I’ve felt horrible the last two days and I woke up feeling horrible again. I have a nasty pain in my stomach, I’m lacking basically all creativity and I just kind of want to run away from the world and hide. Part of me feels like ‘why the fuck should I care anymore, I can’t make a difference’ but the other half is screaming back ‘you can make a difference, you have a voice – use it.’ It’s exhausting feeling like nothing I say or do is making a difference.
Being a human is hard, it’s fucking hard. It’s 2017 and we’re constantly trying to convince people to care, to give a shit, to be a good person. We’re putting all of our energy into other people to try to convey a message to them that should be basic instinct. We’re putting all of our emotions into other people, letting them dictate our feelings and it’s so exhausting.
Being a person is so exhausting.
We wake up every morning at a time we probably don’t want to wake up at. We get ready, take time trying to look nice to fit a dress code or wear a uniform, grab some food or coffee and run out the door to make it to a place most of us don’t want to be at. We have to be there, we have to work, we have to do what we’re told, we don’t really get an option and we have to be “on” at all times.
We have to pull it together even when we want to break down. We have to smile even when we’re on the verge of tears. We have to act like everything is okay even when it isn’t.
We have to meet deadlines, we have to keep our boss happy, we have to get shit done even when we’d rather crawl under our desks and die.
Part of me wants to scream “bullshit, this isn’t living!!!!” But the reality of it is that I’d be wrong as I sit here and create content that isn’t coming easily to me because it’s my JOB.
There are some people out there who don’t have to work 40-hours a week and they make it happen, they get by, hell – some of them are making bank from their lifestyle and risk-taking. They struggled like hell but they found their way through. Most of us want to be those people but most of us never will.
The reality is that most humans won’t do that. Most humans will get up every day, go to work at a job that is mediocre at best, they will stay there until they can retire and then do whatever from there. Most humans aren’t creating start-ups, most humans aren’t quitting their unfulfilling jobs and “going for it” because we’re creatures of habit by nature. We’d rather not worry about being the boss, we’d rather let someone else handle those problems, we’d rather know we have a steady source of income because it’s safer.
But it doesn’t make being a human any less exhausting.
We all go through the world like we know what we’re doing. We try so hard to be professional. We try to make our lives look glamours, like we’re happy, like we’re together when the truth is most of us are falling apart. Most of us are living mediocre at best, most of us are just getting through. Most of us are so worried about taking care of everyone else that we forget to take care of ourselves.

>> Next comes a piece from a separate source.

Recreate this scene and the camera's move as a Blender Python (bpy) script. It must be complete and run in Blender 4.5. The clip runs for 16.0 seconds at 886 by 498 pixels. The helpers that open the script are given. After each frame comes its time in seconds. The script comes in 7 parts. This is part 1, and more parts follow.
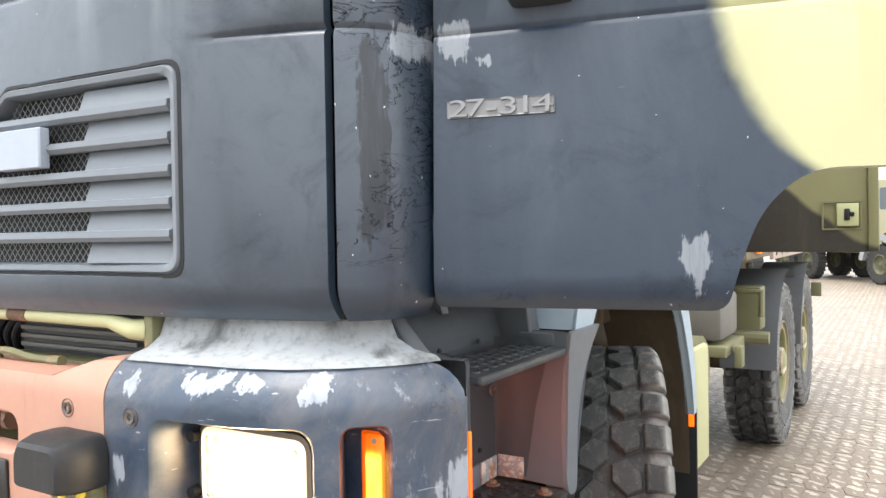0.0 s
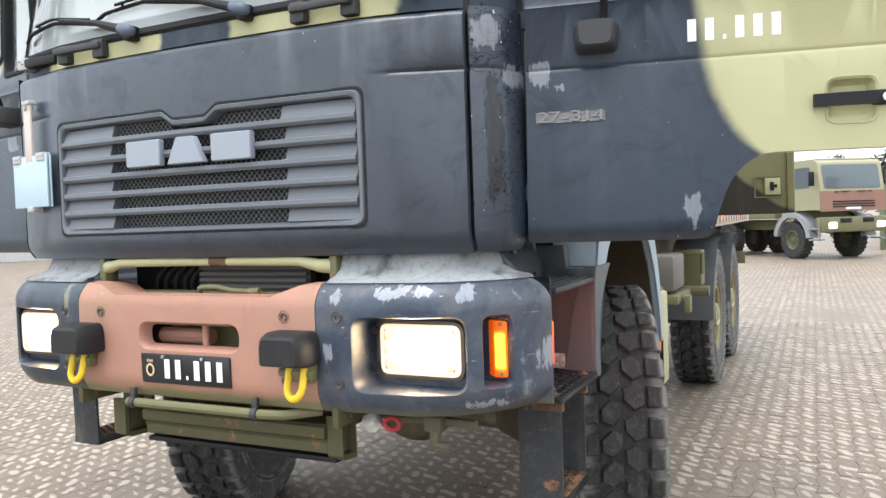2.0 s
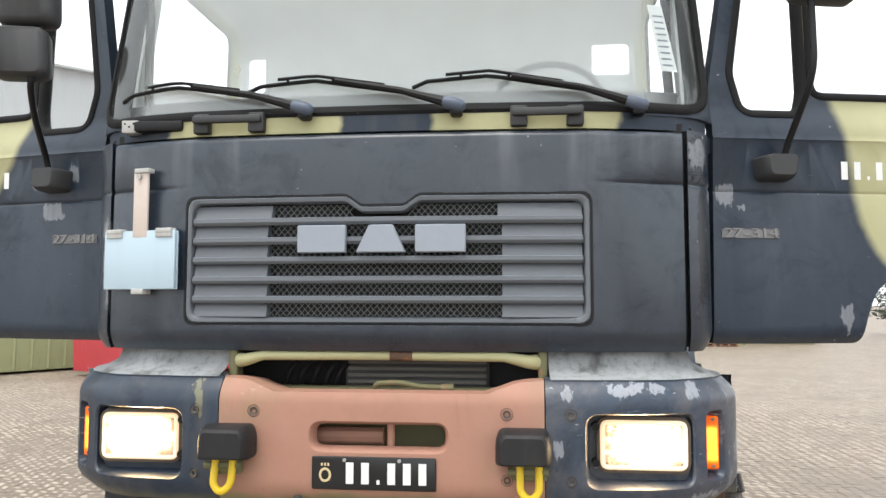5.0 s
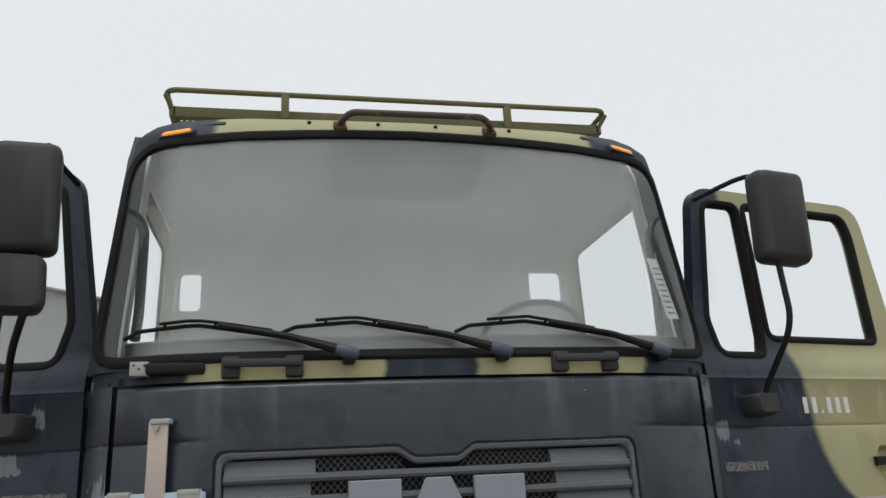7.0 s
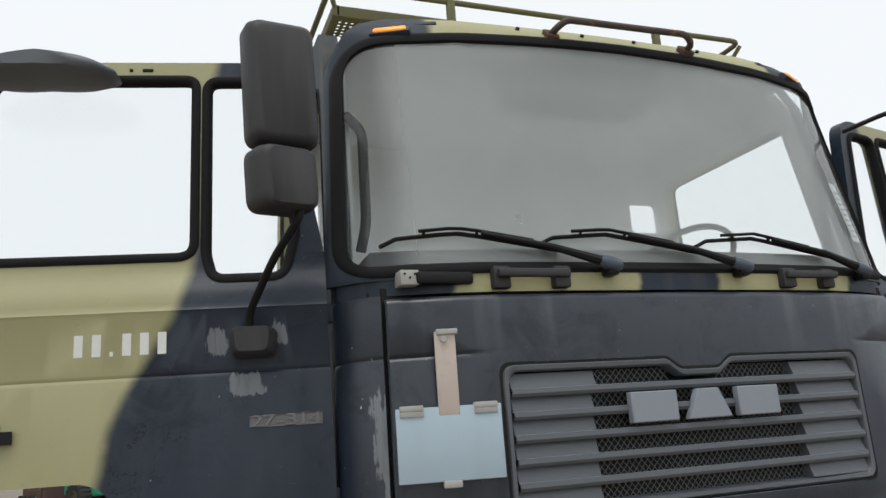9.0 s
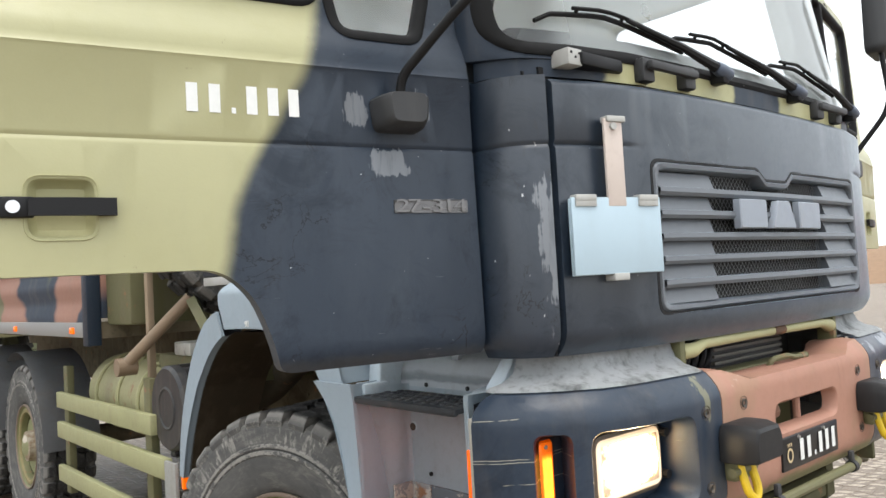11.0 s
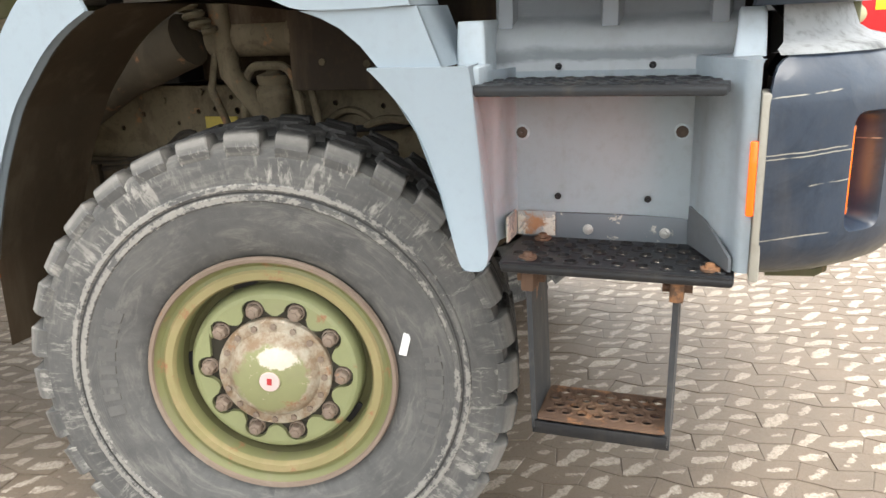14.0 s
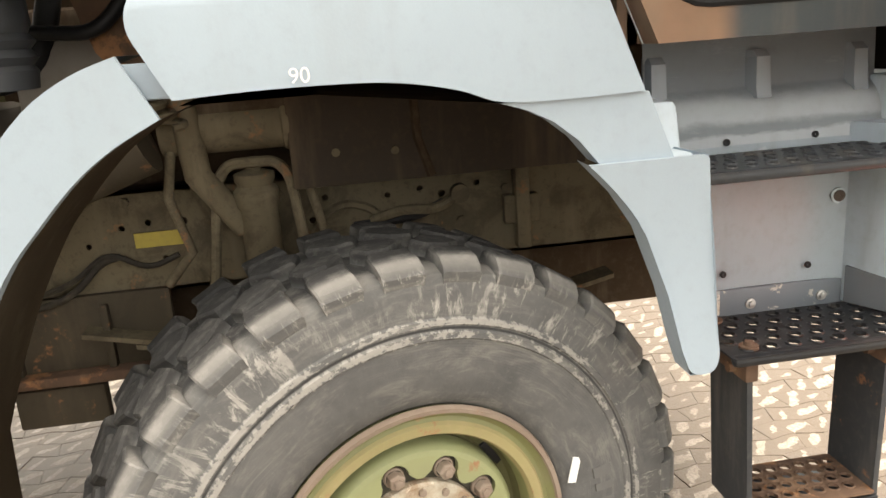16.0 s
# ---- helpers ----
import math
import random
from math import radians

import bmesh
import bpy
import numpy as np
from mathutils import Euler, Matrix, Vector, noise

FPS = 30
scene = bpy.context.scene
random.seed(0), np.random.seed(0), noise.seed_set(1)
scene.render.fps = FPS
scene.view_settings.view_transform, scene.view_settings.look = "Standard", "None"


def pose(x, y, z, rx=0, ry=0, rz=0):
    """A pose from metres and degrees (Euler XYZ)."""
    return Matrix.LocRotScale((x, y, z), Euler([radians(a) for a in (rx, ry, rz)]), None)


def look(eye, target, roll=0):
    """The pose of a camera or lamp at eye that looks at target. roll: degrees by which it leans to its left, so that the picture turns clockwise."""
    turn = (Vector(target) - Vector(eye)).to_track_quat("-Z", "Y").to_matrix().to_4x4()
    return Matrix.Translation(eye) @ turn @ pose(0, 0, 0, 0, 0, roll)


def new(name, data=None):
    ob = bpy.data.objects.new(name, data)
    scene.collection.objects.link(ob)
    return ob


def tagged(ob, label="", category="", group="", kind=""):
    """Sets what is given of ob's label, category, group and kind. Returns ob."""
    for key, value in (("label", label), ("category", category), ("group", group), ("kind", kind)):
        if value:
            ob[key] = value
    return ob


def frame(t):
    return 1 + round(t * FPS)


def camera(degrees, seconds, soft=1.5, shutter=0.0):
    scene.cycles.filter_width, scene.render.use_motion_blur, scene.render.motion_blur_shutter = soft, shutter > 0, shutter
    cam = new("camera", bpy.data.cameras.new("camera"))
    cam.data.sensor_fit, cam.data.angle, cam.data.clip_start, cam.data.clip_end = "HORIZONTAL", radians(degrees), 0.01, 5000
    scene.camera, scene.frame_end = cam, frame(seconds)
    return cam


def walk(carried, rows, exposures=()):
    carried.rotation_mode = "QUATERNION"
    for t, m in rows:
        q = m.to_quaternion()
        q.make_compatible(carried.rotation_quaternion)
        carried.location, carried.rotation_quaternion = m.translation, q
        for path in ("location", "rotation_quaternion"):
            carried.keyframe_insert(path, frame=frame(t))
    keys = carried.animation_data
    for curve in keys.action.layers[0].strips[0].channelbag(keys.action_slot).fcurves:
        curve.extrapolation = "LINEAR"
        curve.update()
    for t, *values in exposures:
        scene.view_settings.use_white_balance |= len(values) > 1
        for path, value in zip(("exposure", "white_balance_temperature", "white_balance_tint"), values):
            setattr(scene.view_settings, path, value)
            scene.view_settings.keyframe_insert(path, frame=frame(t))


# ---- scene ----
cam = camera(59.8, 16.0)
METRES, EYE, TILT, LEAN, TURN = 9.3, 1.665, 0.0, 0.0, 30.9
X0, Y0 = 2.019, -1.026
ROWS = [
    (0.0, 0.0, 0.0, 0.0, -0.02, -0.97, 0.89),
    (0.5, -0.0103, -0.033, -0.0041, 1.36, -2.75, 1.63),
    (1.0, -0.0304, -0.0601, -0.0057, -1.09, -2.72, 2.95),
    (1.5, -0.0429, -0.0799, -0.0075, -3.42, -2.62, 2.67),
    (2.0, -0.057, -0.0965, -0.0071, -5.24, -2.06, 1.94),
    (2.5, -0.0858, -0.1017, -0.0074, -8.73, -1.53, 1.51),
    (3.0, -0.1132, -0.0963, -0.0105, -10.15, -1.98, 0.72),
    (5.5, -0.2543, -0.0511, 0.0062, -27.83, 7.27, 0.13),
    (6.0, -0.2787, -0.0438, 0.0139, -29.62, 11.05, 0.16),
    (6.5, -0.2928, -0.0233, 0.0185, -33.52, 15.32, 0.66),
    (7.0, -0.316, -0.0031, 0.0253, -41.78, 17.19, 2.71),
    (7.5, -0.3417, 0.021, 0.0259, -45.73, 17.88, 4.02),
    (8.0, -0.3574, 0.0522, 0.0254, -45.87, 17.38, 3.7),
    (8.5, -0.3819, 0.0811, 0.0225, -48.36, 15.06, 3.55),
    (9.0, -0.402, 0.1087, 0.0203, -50.99, 13.33, 3.94),
    (11.5, -0.4409, 0.2717, -0.0002, -78.22, -0.43, 2.73),
    (12.0, -0.4328, 0.2978, -0.007, -83.86, -4.0, 2.61),
    (12.5, -0.4141, 0.3247, -0.0144, -87.53, -9.66, 2.62),
    (13.0, -0.4046, 0.3543, -0.0152, -91.66, -13.59, 3.11),
    (13.5, -0.3851, 0.3763, -0.0171, -96.18, -15.12, 2.41),
    (14.0, -0.3606, 0.3982, -0.0172, -101.51, -16.98, 2.32),
    (14.5, -0.343, 0.4267, -0.0086, -112.37, -17.77, 4.19),
    (15.0, -0.3231, 0.4465, -0.0076, -119.62, -16.1, 5.46),
    (15.5, -0.2991, 0.4664, -0.0051, -123.9, -15.82, 5.96),
    (16.0, -0.2788, 0.4928, -0.0022, -129.34, -15.56, 4.1),
]
EXPOSURES = [(0.0, 1.95, 6350, 10), (0.5, 1.74, 6200, 10), (1.5, 1.48, 6150, 10), (3.0, 1.28, 6250, 10), (5.5, 1.05, 6500, 10), (6.0, 0.85, 6500, 10), (6.5, 0.5, 6500, 10), (7.0, -0.15, 6500, 10), (7.5, -0.24, 6350, 10), (8.0, -0.2, 6250, 10), (8.5, -0.05, 6500, 10), (9.0, 0.08, 6500, 10),
             (11.5, 1.25, 6400, 10), (12.5, 1.55, 6500, 10), (14.0, 1.96, 6600, 10), (14.5, 1.92, 6800, 10), (15.5, 2.02, 7200, 12), (16.0, 2.02, 7400, 12)]
walk(cam, [(t, pose(X0, Y0, EYE, TILT, LEAN, TURN) @ pose(METRES * x, METRES * y, METRES * z, 90 + pitch, roll, yaw)) for t, x, y, z, yaw, pitch, roll in ROWS],
     exposures=EXPOSURES)

# ---- world, sun, exposure ----
world = bpy.data.worlds.new("overcast")
scene.world = world
world.use_nodes = True
wn = world.node_tree
wn.nodes.clear()
sky = wn.nodes.new("ShaderNodeTexSky")
sky.sky_type, sky.sun_disc = "NISHITA", False
sky.sun_elevation, sky.sun_rotation = radians(73), radians(205)
sky.air_density, sky.dust_density, sky.ozone_density = 1.0, 6.0, 1.0
cloud = wn.nodes.new("ShaderNodeMix")
cloud.data_type = "RGBA"
cloud.inputs[0].default_value = 0.86
cloud.inputs[7].default_value = (9.75, 10.1, 10.25, 1)
wn.links.new(sky.outputs[0], cloud.inputs[6])
bg = wn.nodes.new("ShaderNodeBackground")
bg.inputs[1].default_value = 0.1
wn.links.new(cloud.outputs[2], bg.inputs[0])
wo = wn.nodes.new("ShaderNodeOutputWorld")
wn.links.new(bg.outputs[0], wo.inputs[0])
sun = new("sun", bpy.data.lights.new("sun", "SUN"))
sun.data.energy, sun.data.angle, sun.data.color = 0.8, radians(25), (1.0, 0.96, 0.9)
sun.matrix_world = look((-1.2, -3.4, 9.5), (0, 0, 0))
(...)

We drain ourselves trying to keep everyone else happy, we say “yes” when we get assigned a task that makes us want to run away because “no” isn’t an option. We do things that exhaust us because it’s what we’re settling for – it’s a reality.
We’re trying to keep everyone else happy that we forgot to make ourselves happy. We put our emotions and problems on the back burner to make other people’s happiness and problems a priority. We’re trying to preach to other people that being a good person isn’t a hard task, it’s just the way it should be. We’re trying to make people understand that giving a fuck is cool and important. But no one cares. Those people don’t care and the reality is they never will. And it’s exhausting.
No one ever talks about how hard it is to be a person because we’d rather act like we have it together. We don’t talk about the times we’re falling apart, we only talk about the times we have shit together and things are going well because the bad times make people uncomfortable.
Trying to be put together when people are arrogant is hard, trying to be “on” when you’re not okay is hard, pretending to always be okay is hard. But we do it, we all do it because you have to be together even when you’re falling apart.
So we wake up in the morning, get out of bed to get ready to rush out the door. We smile, we do what we’re told and we pretend everything is okay when the world is falling apart. We pretend being a human isn’t exhausting and we push through, just like we’re supposed to do.